Founder and Confidant
The People’s HR
“Consider the process of asking for a raise as a value proposition to the company. Gather your facts that demonstrate how much value you bring to the company based upon your track record of showing results that lead to increased revenue. Take a non-emotional stance [on] the situation and [stick] to the facts. It is not about what you need. It is about showing how valuable you are to the company and why you are underpaid, as compared to [the rest of] your industry.
“Don’t ramble on or go into a long speech. Prepare an opening statement that allows you to state some facts and then allow your supervisor to speak. Listen to what he/she has to say and respond accordingly. Before the meeting ends, try to gain as much clarity as possible. When will you receive official word as to his/her decision? What follow up steps can you take that would be helpful (such as emailing a summary of your discussion)? If it needs to be discussed further, what is a timeline for your next meeting? If the raise is not possible now, when can this next be considered?”
Author and Career Coach
Lion Cub Job Search
“If you’re due a raise, speak up. You don’t always have to wait until a performance evaluation comes along to ask for a raise. If you were promised one at a certain point and that time has long since passed, or you feel that you have earned one and see other people getting their salaries increased, confidently ask if you can discuss the possibility of you getting a raise. Don’t wait for your boss to remember you should be making more!”
Speaker and Author
“Over the course of the year, send a short note to your boss at the end of each week, just keeping him or her apprised of everything you did during that week. Come evaluation time, the boss may well use those notes to help write the evaluation. And at the very least, you’ll have all that ammunition when it’s time to discuss raises.

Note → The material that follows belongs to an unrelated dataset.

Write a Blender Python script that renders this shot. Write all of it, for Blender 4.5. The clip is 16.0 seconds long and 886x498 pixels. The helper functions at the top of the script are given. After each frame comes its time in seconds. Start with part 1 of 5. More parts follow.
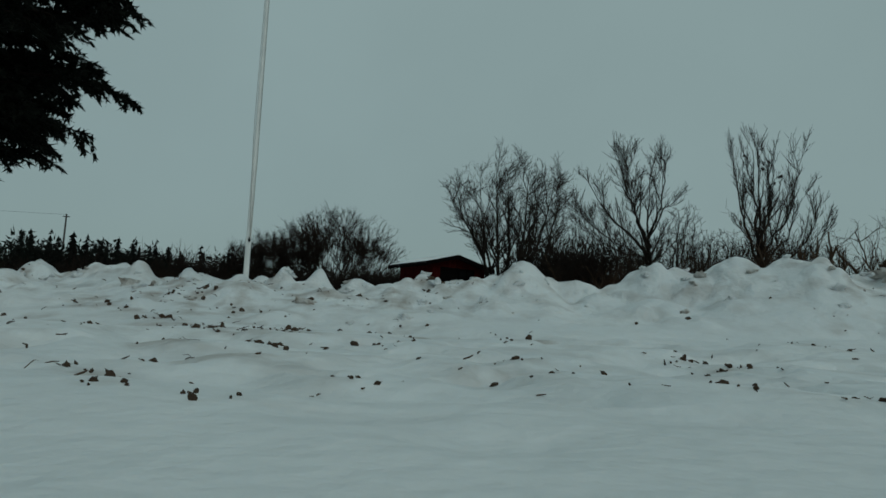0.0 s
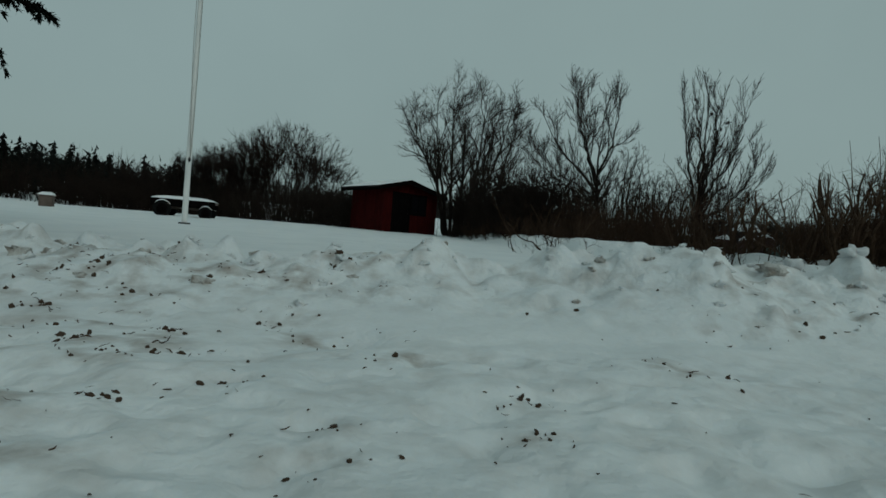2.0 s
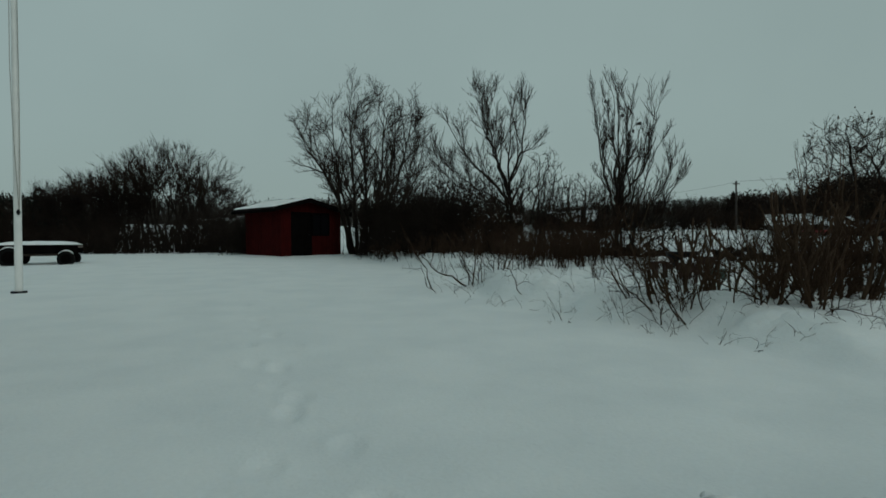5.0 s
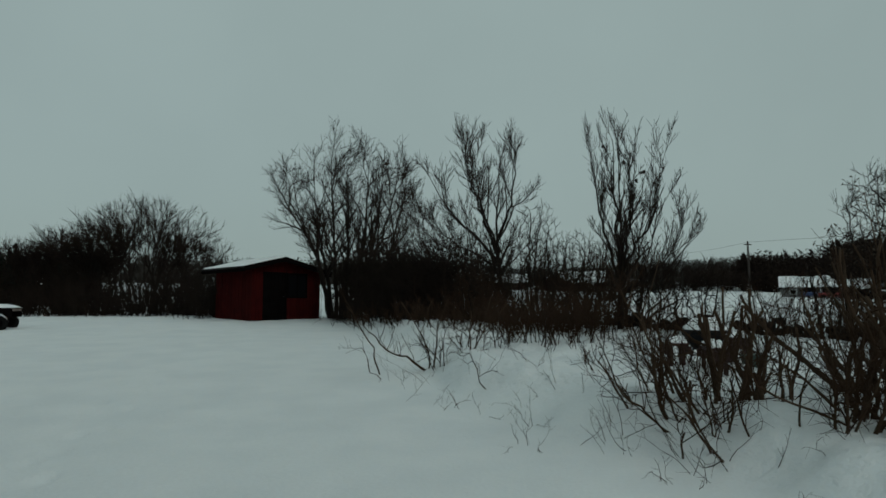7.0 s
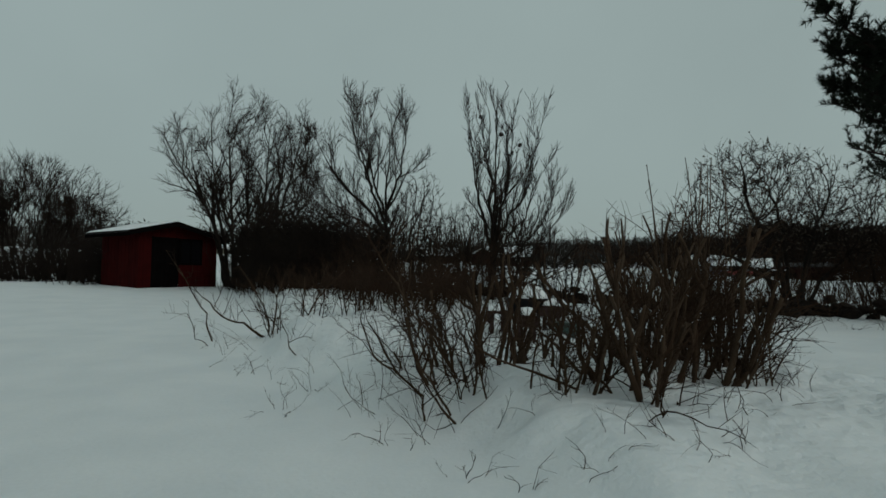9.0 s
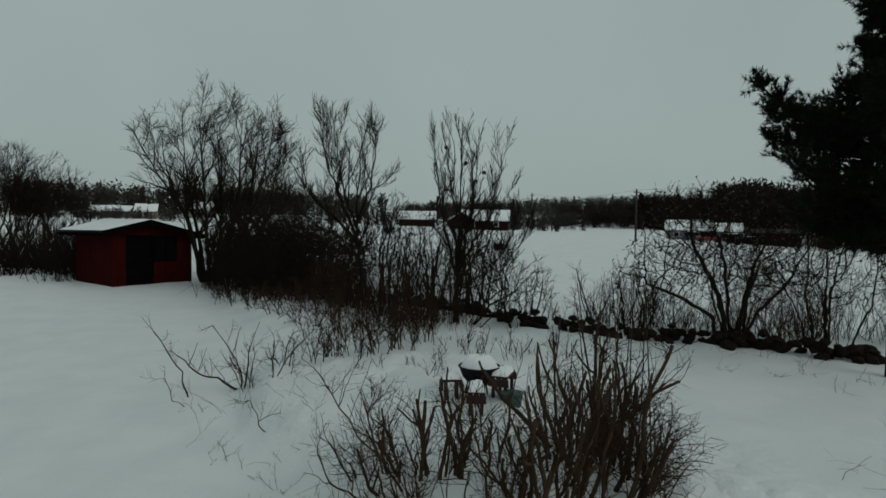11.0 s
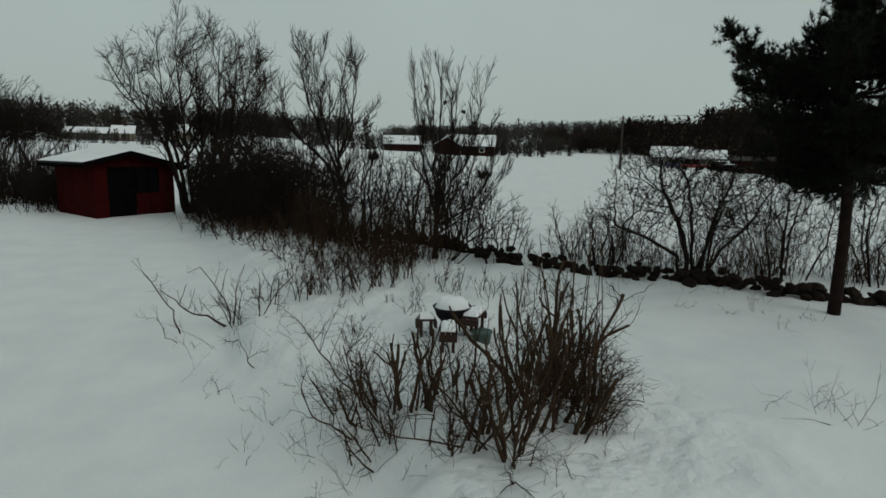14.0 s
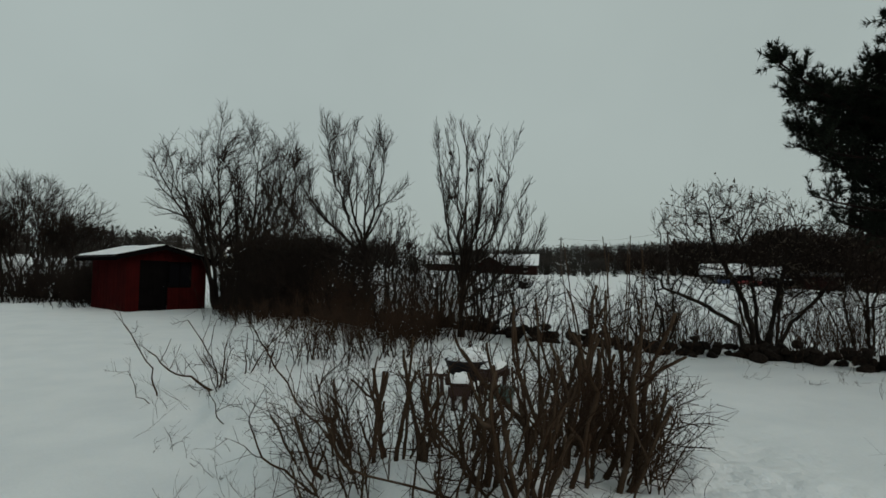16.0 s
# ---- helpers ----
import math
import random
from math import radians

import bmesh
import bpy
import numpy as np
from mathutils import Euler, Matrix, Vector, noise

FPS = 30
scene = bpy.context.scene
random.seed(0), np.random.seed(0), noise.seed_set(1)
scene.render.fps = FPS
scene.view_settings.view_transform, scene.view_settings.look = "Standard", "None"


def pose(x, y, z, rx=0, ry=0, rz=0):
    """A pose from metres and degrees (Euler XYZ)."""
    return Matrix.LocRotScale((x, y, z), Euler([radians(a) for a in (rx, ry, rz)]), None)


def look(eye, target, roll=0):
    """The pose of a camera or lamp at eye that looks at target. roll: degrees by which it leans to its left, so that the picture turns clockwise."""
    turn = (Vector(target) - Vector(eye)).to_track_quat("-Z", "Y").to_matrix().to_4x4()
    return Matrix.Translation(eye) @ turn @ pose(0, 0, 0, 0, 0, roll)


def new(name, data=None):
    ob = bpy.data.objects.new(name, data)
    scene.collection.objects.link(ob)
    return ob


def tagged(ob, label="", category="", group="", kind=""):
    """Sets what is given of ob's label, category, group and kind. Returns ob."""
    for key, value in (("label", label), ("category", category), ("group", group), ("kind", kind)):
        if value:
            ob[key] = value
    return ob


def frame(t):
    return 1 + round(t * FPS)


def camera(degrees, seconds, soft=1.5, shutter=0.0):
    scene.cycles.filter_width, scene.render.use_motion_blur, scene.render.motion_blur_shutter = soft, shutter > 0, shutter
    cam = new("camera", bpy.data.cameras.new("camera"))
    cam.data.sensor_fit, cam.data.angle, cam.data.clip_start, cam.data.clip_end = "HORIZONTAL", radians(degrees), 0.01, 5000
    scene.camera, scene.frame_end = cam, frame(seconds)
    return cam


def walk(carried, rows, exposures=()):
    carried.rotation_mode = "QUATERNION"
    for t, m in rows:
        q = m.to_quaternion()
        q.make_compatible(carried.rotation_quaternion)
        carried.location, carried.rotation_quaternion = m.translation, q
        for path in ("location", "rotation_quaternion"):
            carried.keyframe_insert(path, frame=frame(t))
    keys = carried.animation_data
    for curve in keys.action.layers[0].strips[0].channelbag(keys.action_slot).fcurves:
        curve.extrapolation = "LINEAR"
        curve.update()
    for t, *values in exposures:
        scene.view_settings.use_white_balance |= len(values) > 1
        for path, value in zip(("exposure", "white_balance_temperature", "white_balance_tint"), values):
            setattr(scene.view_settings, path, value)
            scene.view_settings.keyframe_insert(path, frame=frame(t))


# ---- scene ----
cam = camera(75.0, 16.0, soft=1.6)
# seconds, x, y, z, yaw, pitch, roll
ROWS = [
    (0, 0.026, -0.029, -0.010, 1.19, 6.82, -2.18),
    (0.5, 0.021, -0.032, -0.008, 1.76, 6.82, -2.44),
    (1, 0.021, -0.054, 0.000, 0.32, 4.92, -0.06),
    (1.5, 0.076, -0.134, 0.080, 0.07, -0.21, 2.74),
    (2, 0.239, -0.067, 0.271, -3.21, -0.85, -4.55),
    (2.5, 0.370, 0.026, 0.312, -5.55, -0.68, -5.88),
    (3, 0.360, 0.105, 0.231, -11.30, -2.49, -5.37),
    (3.5, 0.262, 0.372, 0.565, -11.24, -3.34, -4.02),
    (4, 0.173, 0.706, 0.779, -12.13, -1.41, 0.57),
    (6.5, 1.237, 3.025, 1.187, -11.94, 0.00, -0.08),
    (7, 1.610, 3.507, 1.169, -11.39, 5.18, 0.17),
    (7.5, 1.985, 3.749, 1.150, -11.68, 5.07, -0.07),
    (8, 2.396, 3.787, 1.197, -13.38, 3.94, -2.57),
    (8.5, 2.650, 3.573, 1.185, -16.73, 3.16, -1.20),
    (9, 2.923, 3.322, 1.095, -17.73, 2.53, -0.83),
    (11.5, 2.999, 2.661, 3.240, -20.57, -2.25, -0.22),
    (12, 2.898, 2.671, 3.718, -21.57, -1.87, 0.67),
    (12.5, 2.830, 2.645, 3.762, -21.98, -1.75, 1.76),
    (13, 2.858, 2.444, 3.640, -21.85, -3.67, -1.07),
    (13.5, 2.900, 2.293, 3.307, -21.44, -7.36, -2.51),
    (14, 2.997, 2.278, 2.954, -21.10, -9.29, -1.10),
    (14.5, 3.205, 2.483, 2.654, -20.49, -6.73, -1.57),
    (15, 3.444, 2.771, 2.341, -19.99, -2.44, -1.46),
    (15.5, 3.641, 3.031, 2.046, -19.22, 0.01, -0.80),
    (16, 3.752, 3.116, 1.774, -16.67, 3.00, -0.85),
]
EXPOSURES = [(0.0, -0.27, 5825, -3.8), (2.5, -0.22, 5940, -3.9), (7.0, -0.05, 6130, 0.5), (9.0, -0.06, 6200, 2.9), (11.5, 0.06, 6330, 4.5), (12.5, 0.22, 6380, 5.1), (15.5, 0.25, 6520, 7.9), (16.0, 0.25, 6520, 8.0)]
walk(cam, [(t, pose(x, y, z, 90 + pitch, roll, yaw)) for t, x, y, z, yaw, pitch, roll in ROWS], EXPOSURES)

# ---- world and light: an even overcast winter sky ----
world = bpy.data.worlds.new("overcast_sky")
scene.world = world
world.use_nodes = True
wn, wl = world.node_tree.nodes, world.node_tree.links
wn.clear()
sky = wn.new("ShaderNodeTexSky")
sky.sky_type = "NISHITA"
sky.sun_disc = False
sky.sun_elevation, sky.sun_rotation = radians(31), radians(145)
sky.air_density, sky.dust_density = 1.0, 6.0
grey = wn.new("ShaderNodeMixRGB")
grey.inputs[0].default_value = 0.93
where = wn.new("ShaderNodeTexCoord")
split = wn.new("ShaderNodeSeparateXYZ")
lift = wn.new("ShaderNodeMapRange")
lift.inputs["From Min"].default_value, lift.inputs["From Max"].default_value = 0.0, 1.0
lift.inputs["To Min"].default_value, lift.inputs["To Max"].default_value = 3.7, 4.1
cloud = wn.new("ShaderNodeTexNoise")
cloud.inputs["Scale"].default_value, cloud.inputs["Detail"].default_value = 2.2, 4
cloudy = wn.new("ShaderNodeMath")
cloudy.operation = "MULTIPLY_ADD"
cloudy.inputs[1].default_value, cloudy.inputs[2].default_value = 0.22, 0.89
times_cloud = wn.new("ShaderNodeMath")
times_cloud.operation = "MULTIPLY"
tone = wn.new("ShaderNodeMixRGB")
tone.blend_type = "MULTIPLY"
tone.inputs[0].default_value = 1.0
tone.inputs[2].default_value = (0.87, 1.0, 0.965, 1)
wl.new(where.outputs["Generated"], split.inputs[0])
wl.new(where.outputs["Generated"], cloud.inputs["Vector"])
wl.new(split.outputs["Z"], lift.inputs["Value"])
wl.new(cloud.outputs["Fac"], cloudy.inputs[0])
wl.new(lift.outputs[0], times_cloud.inputs[0])
wl.new(cloudy.outputs[0], times_cloud.inputs[1])
wl.new(times_cloud.outputs[0], tone.inputs[1])
wl.new(tone.outputs[0], grey.inputs[2])
back = wn.new("ShaderNodeBackground")
back.inputs[1].default_value = 0.1
wout = wn.new("ShaderNodeOutputWorld")
wl.new(sky.outputs[0], grey.inputs[1])
wl.new(grey.outputs[0], back.inputs[0])
wl.new(back.outputs[0], wout.inputs[0])
sun_data = bpy.data.lights.new("sun", "SUN")
sun_data.energy, sun_data.angle, sun_data.color = 0.5, radians(35), (1.0, 0.98, 0.95)
sun = new("sun", sun_data)
sun.matrix_world = look((26, -37, 27), (0, 0, 0))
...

“And remember, the first offer is just that: a first offer. Come back with a polite counteroffer: ‘I was really thinking in terms of X dollars, boss.’ Then you can settle on something between the two.”
Speaker, Author, and Consultant
“Start by first confirming the boss thinks you are doing a good job by asking for feedback on a recent assignment or your work in general. After hearing mostly good things, say, ‘I am glad you agree that I am doing a good job. That is why I was surprised to discover I am underpaid for the current market. What can we do to fix that?’
The key here is to focus on the market value of the job first by checking salary.com, PayScale, Glassdoor, or any salary calculator. You most likely are underpaid if you have been in the same job for a few years with raises of 1-3 percent. Other reasons you are underpaid include pay not keeping up with inflation, job creep, and promotion without a pay increase. Have two or three things that you have done and their financial impact to show why you deserve the high end of the market rate.”
Salary and Career Negotiation Consultant
Equal Pay Negotiations, LLC
“Schedule a meeting with your manager and go in knowing what you want. If a raise is out of the question, be prepared to answer the question ‘Why do you deserve additional compensation?’ Set seniority aside and really showcase your value to the company and why you are deserving of more. Come in with numbers and figures to prove to management that you are a stellar employee and how you’re going to continue to benefit the company. Know what you want, go in with confidence, and prove that you deserve this.
“If management is set on not giving you a raise, have alternative compensation options in mind and be prepared to compromise. Ask if your company can offer you additional paid time off, a bigger end of the year bonus, additional quarterly bonuses, stock options, flexible work hours/remote work options, or profit sharing. All of these options are ways your company can recognize your value without a salary increase. Additional paid time off is popular and a win-win because there is no monetary expense to the company and the employee feels valued and rewarded. Try to figure out what you want and see how management can work with you. Remember that the best compromise is a solution to the problem at hand.”
Lead Resource Manager
“One of the biggest takeaways about asking for a raise is to get the timing right and ask appropriately. Leaders don’t like to feel cornered, so don’t bring up a raise out of the blue. Also, demanding … a raise will come across hostile. Instead, bring up a raise in a suggestive tone, and ask questions about how you need to get there and what you need to do to make that possible.”
Naviga Recruiting & Executive Search
“[It's] always tricky [to ask for a raise], but necessary, because in many companies, raises are not given unless you ask for one. It all comes down to showing your value through concrete results.
“First, prepare a list of what you have done to contribute to the company recently that has resulted in a positive outcome — increasing revenue is always best.
“Second, put your case together in a format that show the results, [like] a chart or a report, so that [your achievements] cannot be debated.
“Third, make an appointment with your boss to meet and let him/her know it’s about compensation so that he/she does not feel blindsided.
“Fourth, rehearse your presentation with a person outside of your company — a mentor, family [member], or friend — to be confident and comfortable.
“Do not say ‘I need the money,’ or threaten to leave.”